IDEs come with an abundance of features, each of those are probably useful for at least one person. On the other hand, no single person utilizes every feature; most people only rely on a small subset of them. Hence, features considered bloat by one person will be useful to another, so IDEs need to include them to be a fit for a wide user base. Even if this is an imperfect fit for many.
An alternative
Neovim’s approach is different: even though it packs several features itself, its core is much more bare-bones. It is more of a text editor rather than an IDE on its own.
That said, thanks to the active plugin development community, there are countless extensions available to turn it into your personal development environment. It’s fairly easy to find and install widely used plugins that are often more complete and provide a better alternative to corresponding features in any IDE. More often than not, these also follow the Unix philosophy of “doing one thing well”.
While plugins can enhance Neovim to match the features of IDEs, Neovim’s unique advantage lies in its different approach to editing text.
Optimizing editing
Unless you are a large language model, writing code is rarely just one continuous linear flow of thought followed by typing out the exact code that solves your problem. A large part of writing code really is editing code: lots of iterations with jumping back and forth between parts and repeatedly making smaller or larger modifications.
Vim’s modal text editing with its operators and motions was designed to make this type of work efficient. They offer a new perspective on what navigating and editing code can be like. The advantage of using this approach might not be immediately apparent for newcomers, it is a vague promise after all: “How will this make me more efficient?” — one could ask.
What is efficiency?
A clear example of an objective metric for efficiency is the number of key presses needed for specific editing tasks: achieving the same result with fewer key presses is more efficient. While Neovim does offer an advantage by this standard, its true impact goes beyond this in less quantifiable ways.
This impact comes from the feeling of being more engaged, and in general having more fun while editing code, making it easier to stay in the flow. Editing code will feel nearly effortless, more mentally engaging, enjoyable, less repetitive, and less fatiguing.

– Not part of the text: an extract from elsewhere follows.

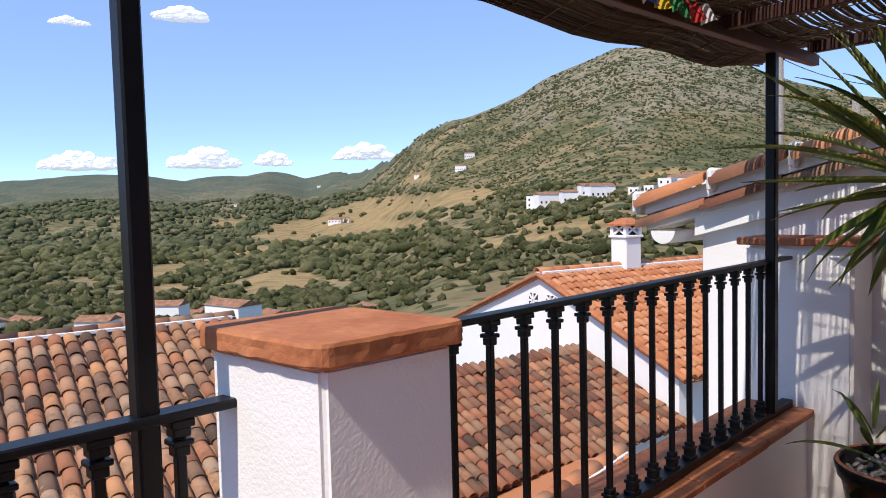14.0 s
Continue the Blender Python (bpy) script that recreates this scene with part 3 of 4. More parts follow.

This will boost your efficiency — by expending less mental energy on your editing tasks, you will have more capacity to focus on the more challenging elements of your work.
In hindsight, my old way of editing code was taking so much more mental effort. I never really realized this though, until I became somewhat proficient with Vim’s way, and made the switch to always using modal editing.
An editing progression example
This example tries to illustrate what editing can feel like with a few different methods ranging from beginner to advanced, when it comes to a simple editing task.
Let’s say you want to change the function name in this block of code:
|def foo():
print("hi Mom, hi Dad!")
To do this, at the very beginning of a coder’s journey, one might naively press this series of keys:
(Or even worse:
Then after a while, one might realize that using Ctrl
and Shift
can speed this up a bit:
On the same note, but with even fewer key presses (although these combinations still feel quite cumbersome):
With Vim, the same result can be achieved with just these (while thinking about the mnemonics: “Let’s go to the next word and change that word”.):
This was a simple example, and for more complex tasks vim will allow you to be even more creative and come up with some intuitive and clever ways of doing them efficiently.
Mouselessness
Vim also encourages you not to use the mouse at all. Everything is only a few key presses away, and there’s no need to interrupt your flow by switching between your keyboard and mouse.
The mouse pointer is an okay way to navigate and select between the fixed set of things on your screen, but can we do better?
Imagine being able to rename a file just by changing a word in a special text file (technically called a buffer in Vim.) Or navigating your file system with the same set of keys that you already use for navigating text in Vim. Or accessing all of the debugging features with much nicer key combinations.
With the magic of modal editing and the help of some Neovim plugins, you can do all these and much more, without the need to use your mouse.
Learning Vim motions
To get familiar with Vim motions, a good starting point is Vimtutor, an interactive tutorial that will help you get familiar with the concepts of editing text in Neovim. You can launch Vimtutor from inside Vim by typing this:
:Tutor<Enter>
The tutorial will walk you through the basics of editing with neovim, and you can learn from examples in this by doing them.
Changing perspective
Making the switch from another IDE takes quite a bit of mental effort — you are learning a new way of editing code/text after all, and essentially changing how you think about this process. But as with many skills, this will become easier and automatic after a while. Until that happens though, you are going to have to pay the cost upfront: a dip in productivity, feeling frustrated, getting more exhausted sooner, and you won’t be sure whether it will pay off in the end.
A sincere form of flattery
All mainstream IDEs offer a way to emulate Vim motions either natively or with an external plugin. By intermittently enabling this feature, you can spread the cost in productivity over time and get used to the new editing model gradually.
By practicing the motions in a more familiar environment, you can keep most of your habits of using your IDE. And when Vim emulation feels too much, you can take a break by turning it off for the day. This allows you to control how smooth or challenging you make this shift.
Fully switching to Neovim
You can experience the power of Vim’s unique editing model, even when using your IDE’s emulation.
But you can go even further in reinventing your workflow by fully switching to neovim. With neovim, you can have complete control over your features and customizations.
You will have the freedom to select and install your specific set of plugins with the features you want and create your own custom keybindings to make the most out of these plugins.
This process will also deepen your understanding of how your tool works under the hood. You will know all of its features by actively participating in installing and configuring the plugins. Plus, because you’ve set up the features and keybindings yourself, they will be intuitive and aligned with your workflow.
It’s also easy to revise and adjust your setup once every while — adding new features or removing those that you no longer use.
Your tool can be a precise reflection of your preferences.